(Entries with animation source code)
--- --- ---

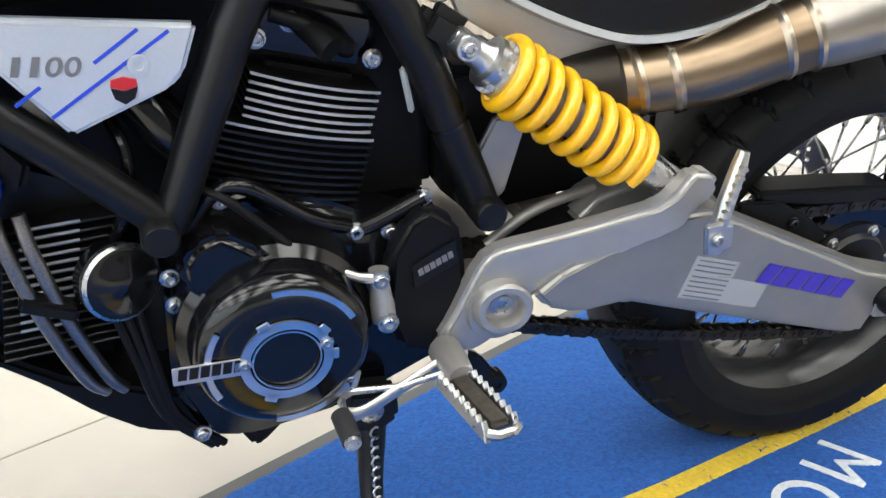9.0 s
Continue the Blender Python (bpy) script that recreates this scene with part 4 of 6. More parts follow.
# silver tail rail below the seat, and the tail
for side in (-1, 1):
    rail = []
    xs2 = np.linspace(0.215, 0.775, 60)
    for x in xs2:
        z = s_bot(min(x, 0.70)) - 0.008 if x < 0.62 else s_bot(0.62) - 0.008 + (x - 0.62) * 0.72 * max(0.15, 1 - (x - 0.62) * 3.4)
        w = s_w(min(x, 0.73)) - 0.016
        rail.append([Vector((x, SY + side * (w + 0.004), z + 0.008)), Vector((x, SY + side * (w + 0.005), z + 0.001)), Vector((x, SY + side * (w - 0.004), z - 0.003)), Vector((x, SY + side * (w - 0.03), z - 0.001)), Vector((x, SY + side * (w - 0.03), z + 0.008))])
    part("tail_rail", *loft(rail), SILVER, bike, "silver painted rail under the seat")
tail_o = [(0.735, 0.790), (0.765, 0.83), (0.80, 0.858), (0.835, 0.852), (0.880, 0.822), (0.890, 0.790), (0.872, 0.760), (0.80, 0.752), (0.750, 0.768)]
tail = part("tail_unit", *prism(tail_o, -0.066, 0.066, 0.022, 4), SILVER, bike, "silver painted tail piece")
part("tail_lock", *revolve([(0.009, -0.002), (0.009, 0.003), (0.006, 0.0035), (0.0055, 0.001), (0, 0.001)], (0.822, -0.064, 0.842), (0.2, -0.9, 0.35), 16), STEEL, tail)
part("seat_pan_front", *box((0.165, 0, 0.735), (0.05, 0.14, 0.07), (0, 30, 0), 0.012), PLASTIC, bike)
for side in (-1, 1):
    part("subframe_plate", *prism([(0.175, 0.705), (0.25, 0.676), (0.33, 0.648), (0.40, 0.642), (0.47, 0.66), (0.44, 0.622), (0.37, 0.600), (0.28, 0.615), (0.20, 0.66)], side * 0.095 - 0.004, side * 0.095 + 0.004, 0.002), ALU, bike, "cast aluminium subframe plate")

# plate holder, number plate seen from behind, indicator
holder = part("plate_holder", *joined(prism([(0.875, 0.80), (0.91, 0.815), (0.945, 0.77), (0.985, 0.70), (0.97, 0.695), (0.92, 0.75), (0.88, 0.775)], -0.028, 0.028, 0.005), sweep([(0.86, 0, 0.78), (0.93, 0, 0.775)], 0.014, 12)), PLASTIC, tail, "black plastic plate holder")
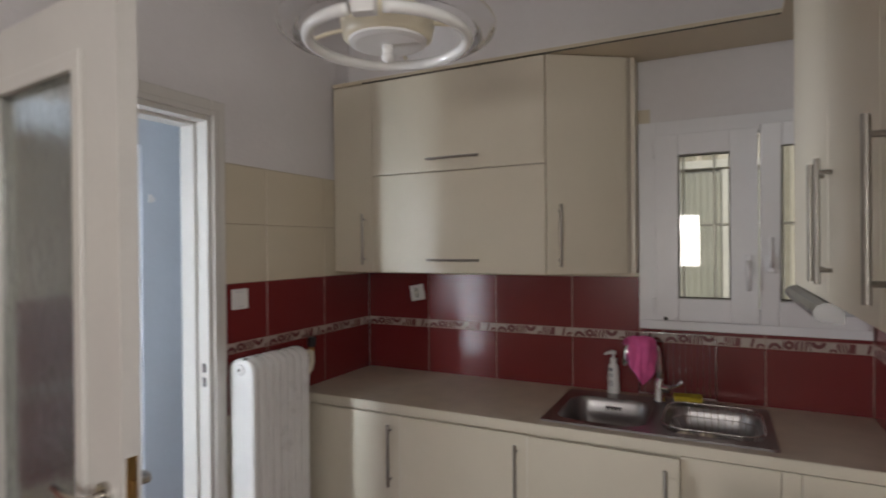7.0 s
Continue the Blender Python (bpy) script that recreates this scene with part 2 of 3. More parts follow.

--- --- ---

Objective. Find every line in the listing that holds the string "More", then say how many there are as a bare number.

Written answer. 2